Instructions for the task: All of the listing below must be repeated word for word. Pictures are the only thing to omit.

Data start

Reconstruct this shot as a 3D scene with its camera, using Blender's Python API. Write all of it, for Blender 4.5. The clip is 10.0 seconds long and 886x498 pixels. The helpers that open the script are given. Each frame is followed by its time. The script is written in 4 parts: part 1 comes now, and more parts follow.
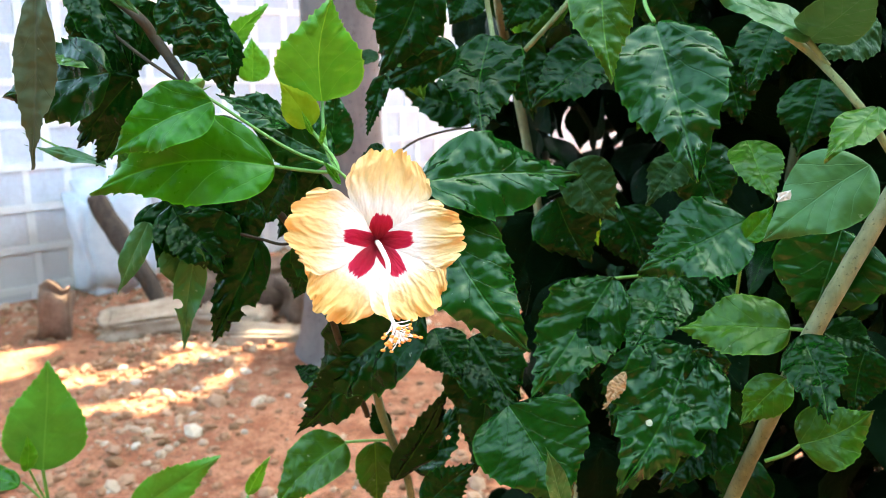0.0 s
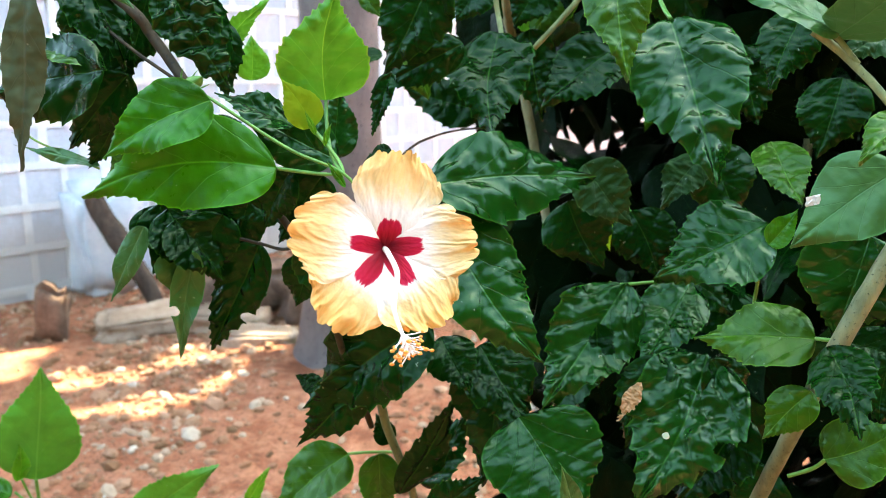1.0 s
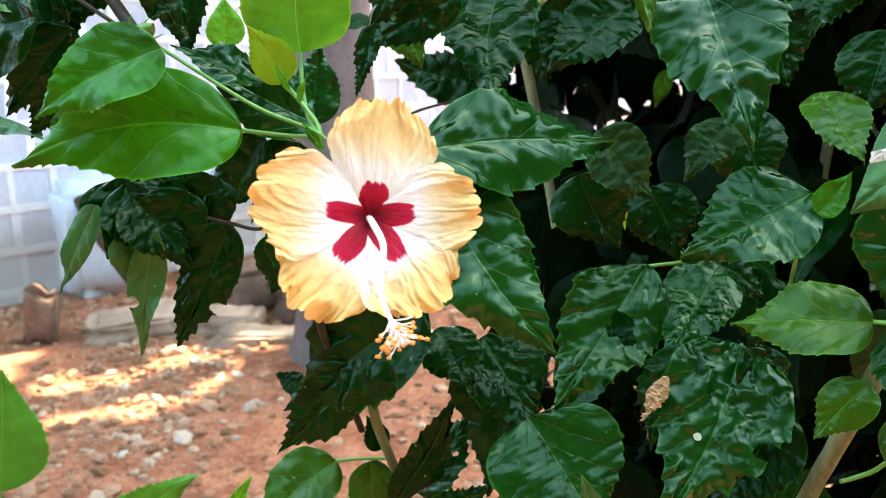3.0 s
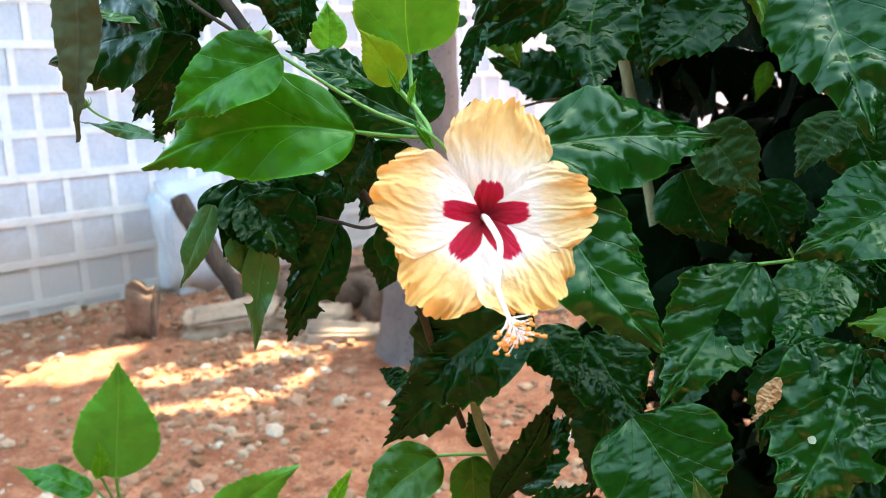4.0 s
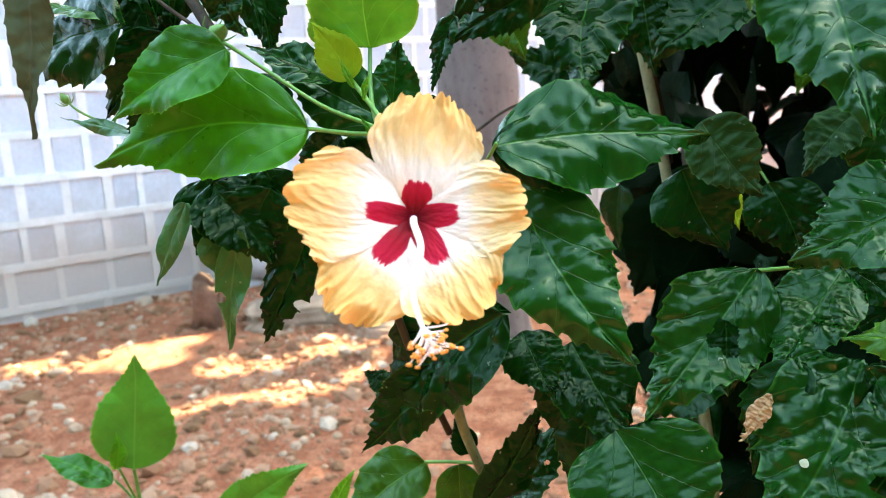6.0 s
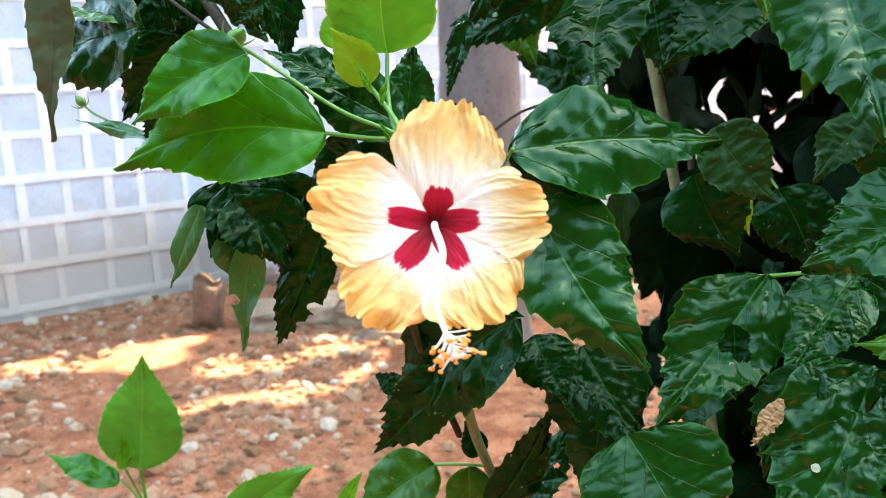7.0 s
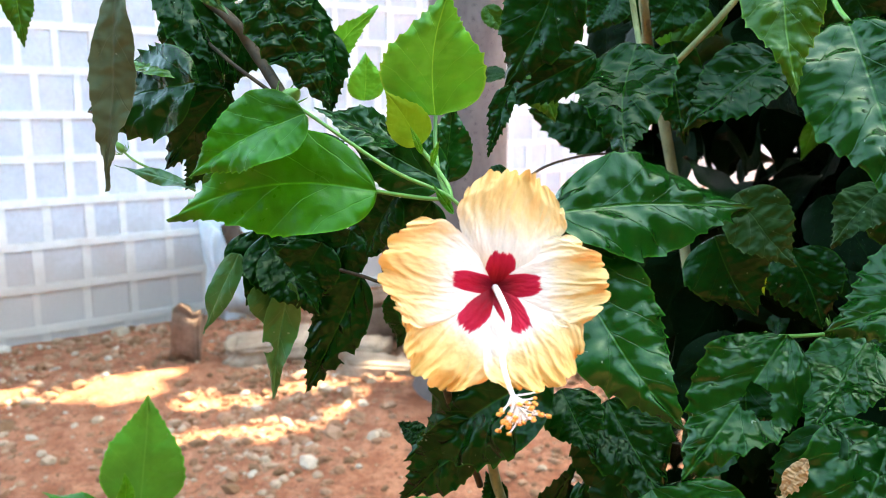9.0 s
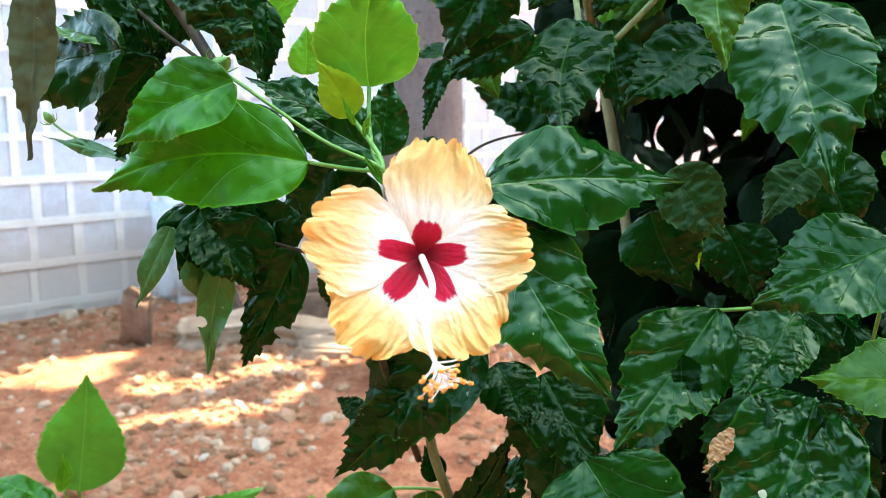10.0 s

Data end

Result:
Reconstruct this shot as a 3D scene with its camera, using Blender's Python API. Write all of it, for Blender 4.5. The clip is 10.0 seconds long and 886x498 pixels. The helpers that open the script are given. Each frame is followed by its time. The script is written in 4 parts: part 1 comes now, and more parts follow.
0.0 s
1.0 s
3.0 s
4.0 s
6.0 s
7.0 s
9.0 s
10.0 s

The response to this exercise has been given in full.